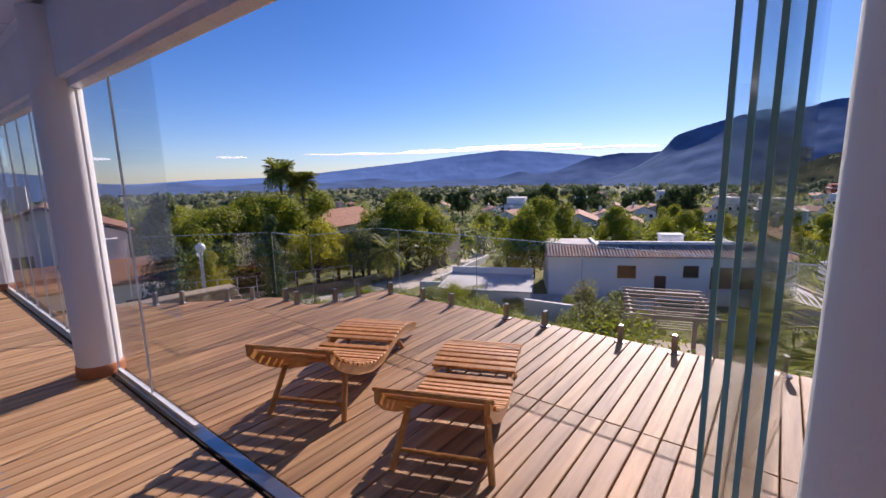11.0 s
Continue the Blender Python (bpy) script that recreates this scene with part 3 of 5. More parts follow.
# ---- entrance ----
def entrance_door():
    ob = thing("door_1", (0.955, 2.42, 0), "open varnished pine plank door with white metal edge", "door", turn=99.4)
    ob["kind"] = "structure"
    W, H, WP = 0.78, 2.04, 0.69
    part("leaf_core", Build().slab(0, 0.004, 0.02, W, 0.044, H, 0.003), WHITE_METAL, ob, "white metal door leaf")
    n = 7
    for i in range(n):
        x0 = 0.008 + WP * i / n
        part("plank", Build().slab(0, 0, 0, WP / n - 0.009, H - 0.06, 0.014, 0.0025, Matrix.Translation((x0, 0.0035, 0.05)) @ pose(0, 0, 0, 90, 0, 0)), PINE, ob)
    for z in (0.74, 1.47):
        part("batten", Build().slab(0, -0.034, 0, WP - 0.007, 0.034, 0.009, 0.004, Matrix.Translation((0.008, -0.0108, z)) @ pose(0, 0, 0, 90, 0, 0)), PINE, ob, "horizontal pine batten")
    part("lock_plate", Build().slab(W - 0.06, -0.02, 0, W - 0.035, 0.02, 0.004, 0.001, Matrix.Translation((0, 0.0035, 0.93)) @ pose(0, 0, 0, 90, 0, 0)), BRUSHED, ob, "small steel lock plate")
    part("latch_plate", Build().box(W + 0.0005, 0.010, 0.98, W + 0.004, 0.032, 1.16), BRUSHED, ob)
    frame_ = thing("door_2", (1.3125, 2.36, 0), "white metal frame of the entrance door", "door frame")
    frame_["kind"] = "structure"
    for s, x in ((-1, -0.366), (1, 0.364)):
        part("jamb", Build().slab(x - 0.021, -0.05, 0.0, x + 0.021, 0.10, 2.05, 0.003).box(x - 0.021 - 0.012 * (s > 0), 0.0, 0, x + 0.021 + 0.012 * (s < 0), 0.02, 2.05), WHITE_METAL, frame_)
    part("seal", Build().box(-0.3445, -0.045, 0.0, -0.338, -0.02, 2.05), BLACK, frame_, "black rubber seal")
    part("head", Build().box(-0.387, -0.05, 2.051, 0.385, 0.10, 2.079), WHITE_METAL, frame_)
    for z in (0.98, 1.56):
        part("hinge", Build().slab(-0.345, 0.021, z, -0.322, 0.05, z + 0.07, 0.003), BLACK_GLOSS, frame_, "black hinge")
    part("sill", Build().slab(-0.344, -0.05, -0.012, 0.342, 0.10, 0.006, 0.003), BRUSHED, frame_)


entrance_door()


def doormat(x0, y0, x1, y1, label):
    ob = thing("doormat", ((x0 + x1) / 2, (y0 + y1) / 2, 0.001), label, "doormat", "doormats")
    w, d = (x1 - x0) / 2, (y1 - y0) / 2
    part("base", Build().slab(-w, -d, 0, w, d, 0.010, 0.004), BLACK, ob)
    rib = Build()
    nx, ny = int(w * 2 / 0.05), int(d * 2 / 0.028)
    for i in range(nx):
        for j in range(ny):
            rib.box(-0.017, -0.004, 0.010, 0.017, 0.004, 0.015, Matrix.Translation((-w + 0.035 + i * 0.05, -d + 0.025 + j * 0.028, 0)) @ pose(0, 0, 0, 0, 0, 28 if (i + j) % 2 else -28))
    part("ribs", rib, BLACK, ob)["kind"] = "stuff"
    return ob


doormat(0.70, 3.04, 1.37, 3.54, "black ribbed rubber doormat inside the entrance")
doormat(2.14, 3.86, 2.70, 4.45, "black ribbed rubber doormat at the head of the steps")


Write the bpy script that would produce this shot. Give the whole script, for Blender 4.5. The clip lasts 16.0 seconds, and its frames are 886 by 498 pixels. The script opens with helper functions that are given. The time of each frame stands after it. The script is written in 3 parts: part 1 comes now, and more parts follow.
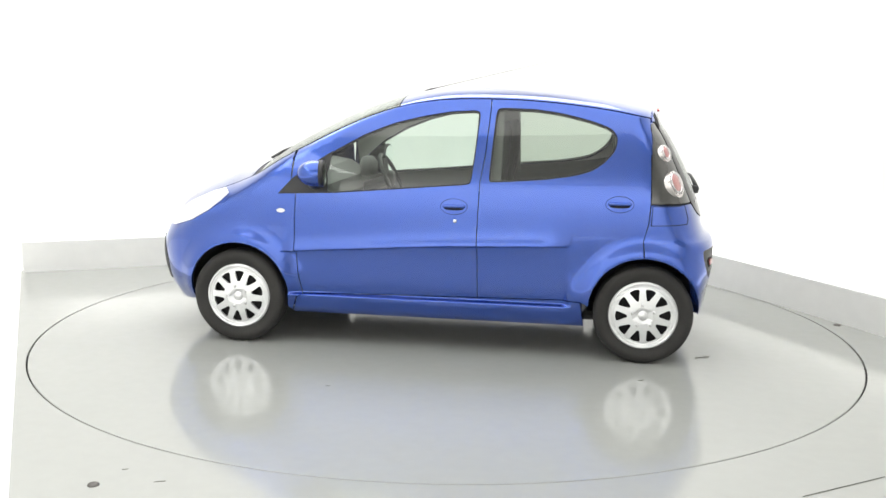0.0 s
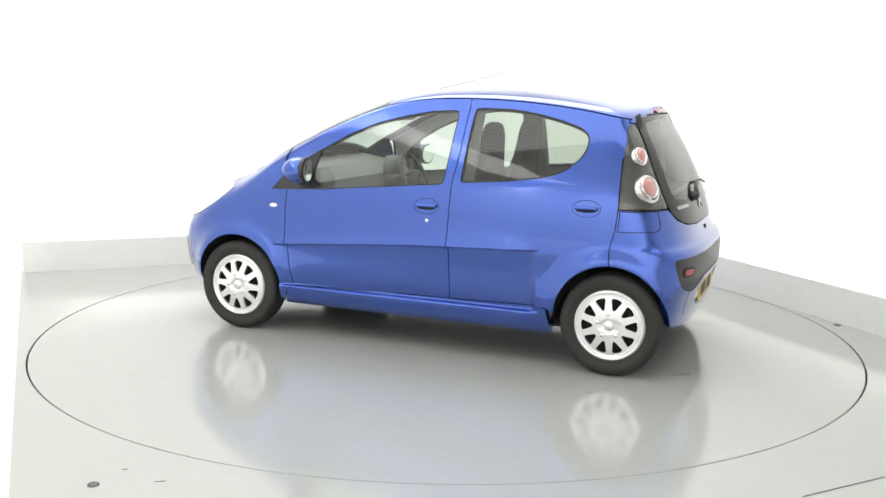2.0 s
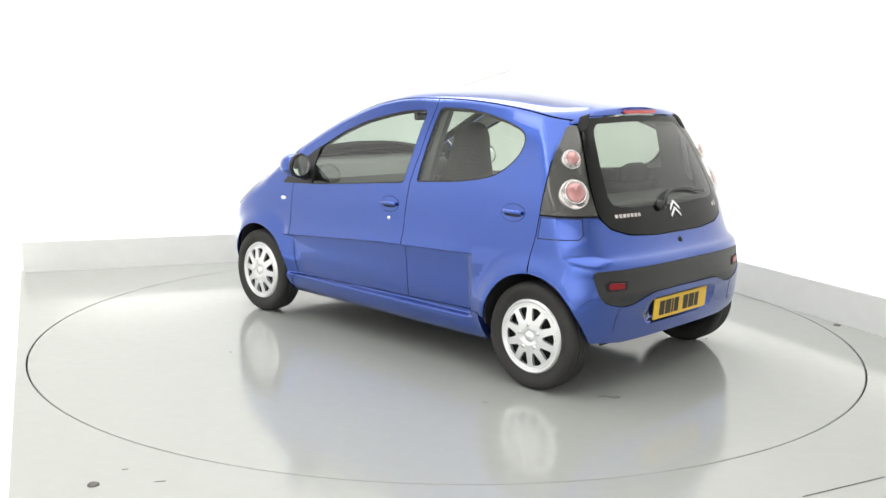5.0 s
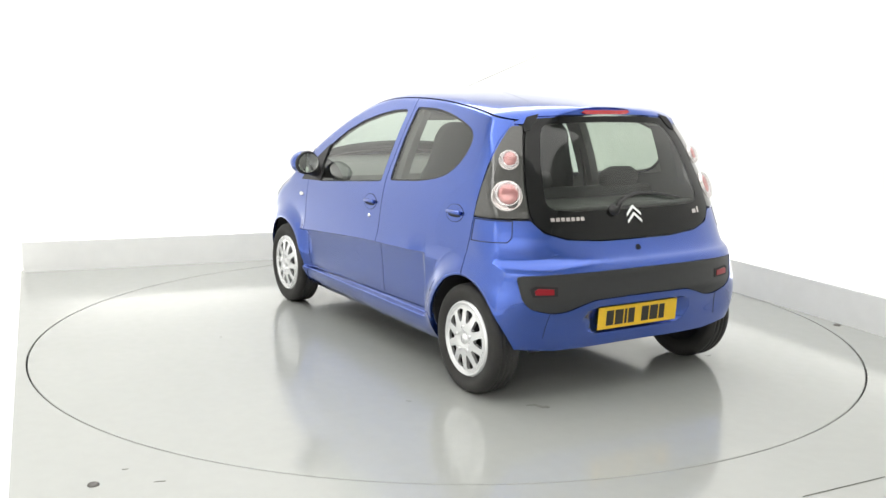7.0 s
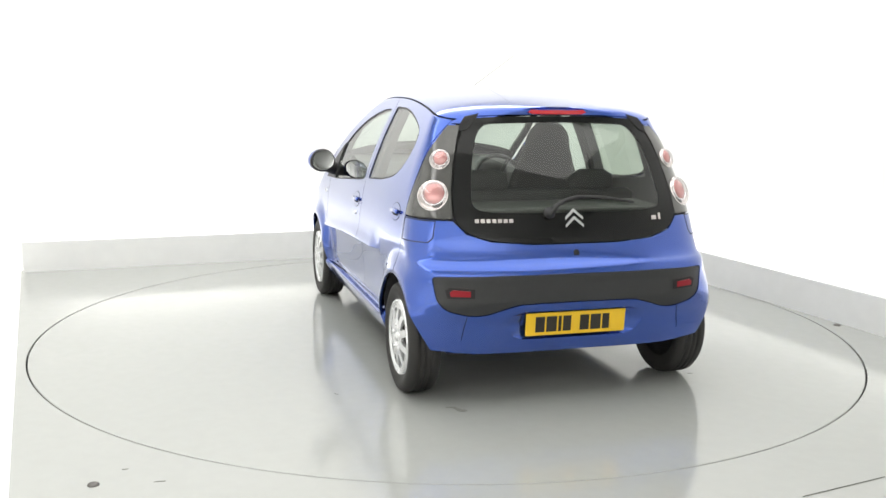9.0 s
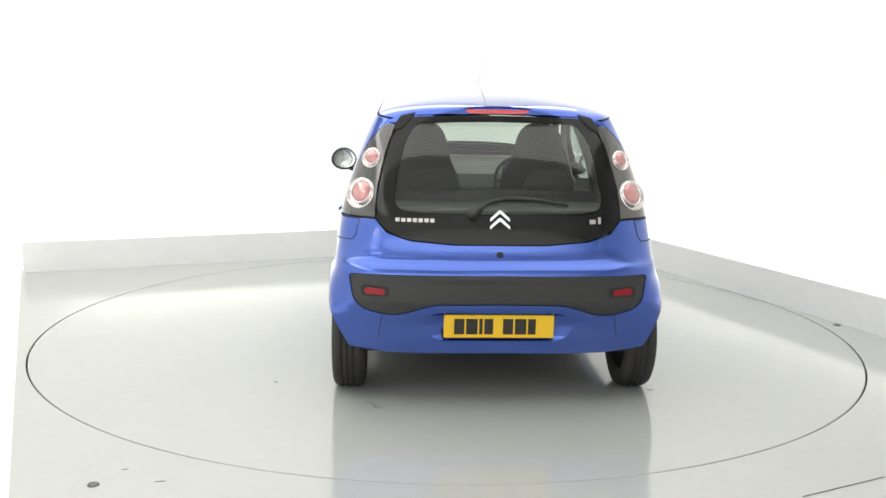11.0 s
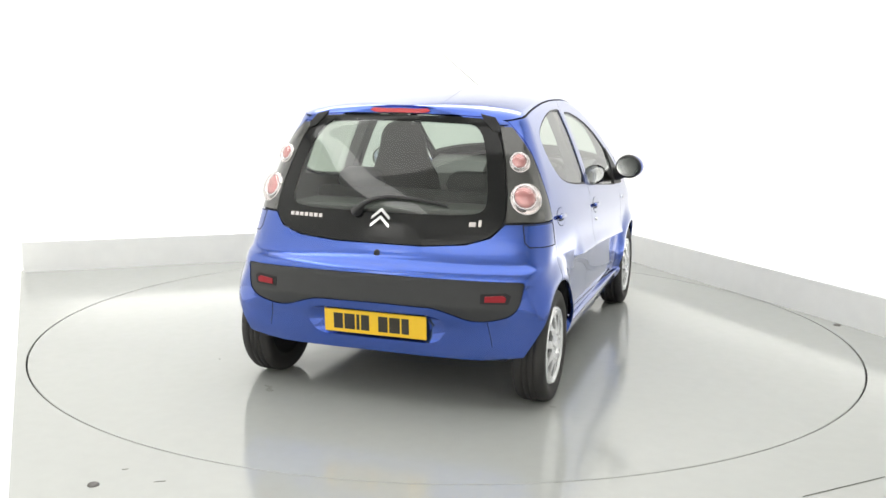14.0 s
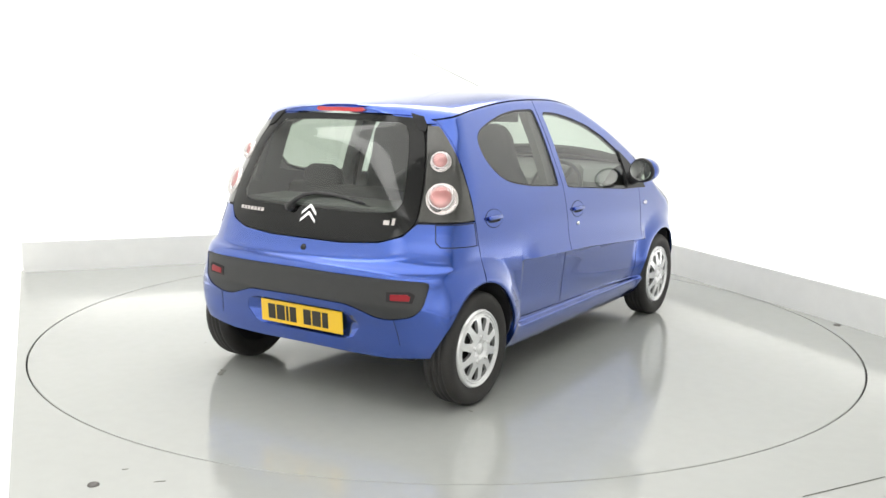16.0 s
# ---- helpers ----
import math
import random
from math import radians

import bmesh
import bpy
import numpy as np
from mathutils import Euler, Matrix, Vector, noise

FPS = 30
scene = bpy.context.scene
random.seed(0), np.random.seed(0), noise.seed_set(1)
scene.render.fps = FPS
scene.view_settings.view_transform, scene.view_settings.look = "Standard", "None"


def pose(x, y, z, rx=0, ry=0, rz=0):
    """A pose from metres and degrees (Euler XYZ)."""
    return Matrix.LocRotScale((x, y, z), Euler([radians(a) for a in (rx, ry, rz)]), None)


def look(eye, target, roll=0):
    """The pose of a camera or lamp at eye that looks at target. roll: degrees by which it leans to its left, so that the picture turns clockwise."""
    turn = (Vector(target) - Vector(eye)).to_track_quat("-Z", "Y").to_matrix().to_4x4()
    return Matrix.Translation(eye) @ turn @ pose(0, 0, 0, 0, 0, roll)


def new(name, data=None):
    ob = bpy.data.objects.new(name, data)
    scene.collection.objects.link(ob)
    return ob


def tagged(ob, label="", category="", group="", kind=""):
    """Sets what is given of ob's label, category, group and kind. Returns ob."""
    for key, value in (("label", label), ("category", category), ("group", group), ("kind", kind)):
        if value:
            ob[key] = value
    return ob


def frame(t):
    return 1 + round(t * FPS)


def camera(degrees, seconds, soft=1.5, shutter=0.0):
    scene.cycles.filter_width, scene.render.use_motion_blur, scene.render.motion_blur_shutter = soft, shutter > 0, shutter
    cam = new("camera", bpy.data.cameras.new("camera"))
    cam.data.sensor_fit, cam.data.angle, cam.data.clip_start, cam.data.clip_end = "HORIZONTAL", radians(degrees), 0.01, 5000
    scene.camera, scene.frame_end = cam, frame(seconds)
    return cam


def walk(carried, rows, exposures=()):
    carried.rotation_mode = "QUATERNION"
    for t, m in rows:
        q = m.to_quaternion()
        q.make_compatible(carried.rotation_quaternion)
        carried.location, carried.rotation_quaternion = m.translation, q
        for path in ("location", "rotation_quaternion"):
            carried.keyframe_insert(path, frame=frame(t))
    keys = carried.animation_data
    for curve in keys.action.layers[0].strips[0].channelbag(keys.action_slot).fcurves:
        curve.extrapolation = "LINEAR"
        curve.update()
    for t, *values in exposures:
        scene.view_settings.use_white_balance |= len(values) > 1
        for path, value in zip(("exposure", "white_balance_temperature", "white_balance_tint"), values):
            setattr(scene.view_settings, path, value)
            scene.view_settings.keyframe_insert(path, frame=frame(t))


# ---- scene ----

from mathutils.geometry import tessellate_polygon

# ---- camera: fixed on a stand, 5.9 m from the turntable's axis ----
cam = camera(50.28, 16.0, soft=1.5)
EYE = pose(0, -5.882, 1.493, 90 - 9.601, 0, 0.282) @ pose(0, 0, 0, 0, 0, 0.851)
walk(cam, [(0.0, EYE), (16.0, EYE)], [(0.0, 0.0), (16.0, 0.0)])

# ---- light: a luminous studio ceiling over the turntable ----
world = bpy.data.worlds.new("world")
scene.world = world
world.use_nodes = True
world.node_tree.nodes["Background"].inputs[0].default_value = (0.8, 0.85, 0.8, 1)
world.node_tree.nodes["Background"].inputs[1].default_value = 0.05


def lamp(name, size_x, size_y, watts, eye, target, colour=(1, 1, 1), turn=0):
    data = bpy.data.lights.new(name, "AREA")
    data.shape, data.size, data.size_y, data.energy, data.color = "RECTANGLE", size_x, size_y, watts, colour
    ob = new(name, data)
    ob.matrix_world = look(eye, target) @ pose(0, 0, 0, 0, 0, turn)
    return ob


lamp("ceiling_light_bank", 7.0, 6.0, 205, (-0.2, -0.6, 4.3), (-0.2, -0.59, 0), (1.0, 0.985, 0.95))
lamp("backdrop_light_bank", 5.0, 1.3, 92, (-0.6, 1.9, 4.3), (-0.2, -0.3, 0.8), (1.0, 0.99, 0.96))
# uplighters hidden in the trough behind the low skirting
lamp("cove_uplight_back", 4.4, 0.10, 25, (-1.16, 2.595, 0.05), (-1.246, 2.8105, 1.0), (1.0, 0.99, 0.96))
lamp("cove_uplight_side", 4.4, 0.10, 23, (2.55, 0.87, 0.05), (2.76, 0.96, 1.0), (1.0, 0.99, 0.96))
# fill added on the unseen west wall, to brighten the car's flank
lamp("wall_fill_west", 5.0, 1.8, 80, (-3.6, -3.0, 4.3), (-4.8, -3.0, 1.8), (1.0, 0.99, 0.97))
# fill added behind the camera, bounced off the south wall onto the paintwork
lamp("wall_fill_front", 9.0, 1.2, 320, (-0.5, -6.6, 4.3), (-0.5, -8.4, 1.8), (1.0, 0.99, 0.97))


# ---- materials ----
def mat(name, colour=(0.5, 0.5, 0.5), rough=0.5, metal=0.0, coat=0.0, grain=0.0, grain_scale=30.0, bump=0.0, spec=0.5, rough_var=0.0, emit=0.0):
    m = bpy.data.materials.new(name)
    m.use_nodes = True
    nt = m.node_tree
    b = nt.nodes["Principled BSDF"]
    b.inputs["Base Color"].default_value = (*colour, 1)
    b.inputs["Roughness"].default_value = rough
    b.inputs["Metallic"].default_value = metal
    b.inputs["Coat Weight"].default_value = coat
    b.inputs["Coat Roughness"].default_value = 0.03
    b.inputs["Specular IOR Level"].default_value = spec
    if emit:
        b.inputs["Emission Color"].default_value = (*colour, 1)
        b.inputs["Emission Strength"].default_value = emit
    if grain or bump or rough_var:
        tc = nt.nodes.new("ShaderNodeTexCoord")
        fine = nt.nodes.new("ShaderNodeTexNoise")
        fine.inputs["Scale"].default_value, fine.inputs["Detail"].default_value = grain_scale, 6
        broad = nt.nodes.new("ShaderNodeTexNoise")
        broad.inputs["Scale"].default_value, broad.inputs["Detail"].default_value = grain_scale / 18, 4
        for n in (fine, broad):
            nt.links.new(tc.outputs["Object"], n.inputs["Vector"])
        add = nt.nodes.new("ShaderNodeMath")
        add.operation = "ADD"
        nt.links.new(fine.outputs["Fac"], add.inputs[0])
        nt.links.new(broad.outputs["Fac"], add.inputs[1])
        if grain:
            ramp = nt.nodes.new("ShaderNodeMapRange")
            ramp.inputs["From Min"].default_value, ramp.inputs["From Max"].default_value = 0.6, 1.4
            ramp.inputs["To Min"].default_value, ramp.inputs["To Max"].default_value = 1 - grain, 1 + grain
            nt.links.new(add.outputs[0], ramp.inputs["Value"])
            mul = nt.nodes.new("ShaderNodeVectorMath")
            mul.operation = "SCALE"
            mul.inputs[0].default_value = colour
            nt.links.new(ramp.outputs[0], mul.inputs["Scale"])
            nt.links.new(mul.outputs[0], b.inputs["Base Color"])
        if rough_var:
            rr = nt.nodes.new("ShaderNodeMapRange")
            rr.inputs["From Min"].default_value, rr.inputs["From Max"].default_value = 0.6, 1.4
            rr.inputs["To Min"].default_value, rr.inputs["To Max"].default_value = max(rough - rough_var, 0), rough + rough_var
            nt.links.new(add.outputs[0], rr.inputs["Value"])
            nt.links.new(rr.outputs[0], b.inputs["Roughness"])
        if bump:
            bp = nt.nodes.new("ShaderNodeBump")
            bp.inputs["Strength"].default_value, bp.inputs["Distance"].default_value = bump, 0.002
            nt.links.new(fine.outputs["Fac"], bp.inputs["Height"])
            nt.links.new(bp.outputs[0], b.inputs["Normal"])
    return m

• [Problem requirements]
Repeat, unchanged, every line from the one that contains "scene.collection.objects.link(ob)" to the one that contains "for t, m in", including both, and no other line.

• [Expected output]
    scene.collection.objects.link(ob)
    return ob


def tagged(ob, label="", category="", group="", kind=""):
    """Sets what is given of ob's label, category, group and kind. Returns ob."""
    for key, value in (("label", label), ("category", category), ("group", group), ("kind", kind)):
        if value:
            ob[key] = value
    return ob


def frame(t):
    return 1 + round(t * FPS)


def camera(degrees, seconds, soft=1.5, shutter=0.0):
    scene.cycles.filter_width, scene.render.use_motion_blur, scene.render.motion_blur_shutter = soft, shutter > 0, shutter
    cam = new("camera", bpy.data.cameras.new("camera"))
    cam.data.sensor_fit, cam.data.angle, cam.data.clip_start, cam.data.clip_end = "HORIZONTAL", radians(degrees), 0.01, 5000
    scene.camera, scene.frame_end = cam, frame(seconds)
    return cam


def walk(carried, rows, exposures=()):
    carried.rotation_mode = "QUATERNION"
    for t, m in rows:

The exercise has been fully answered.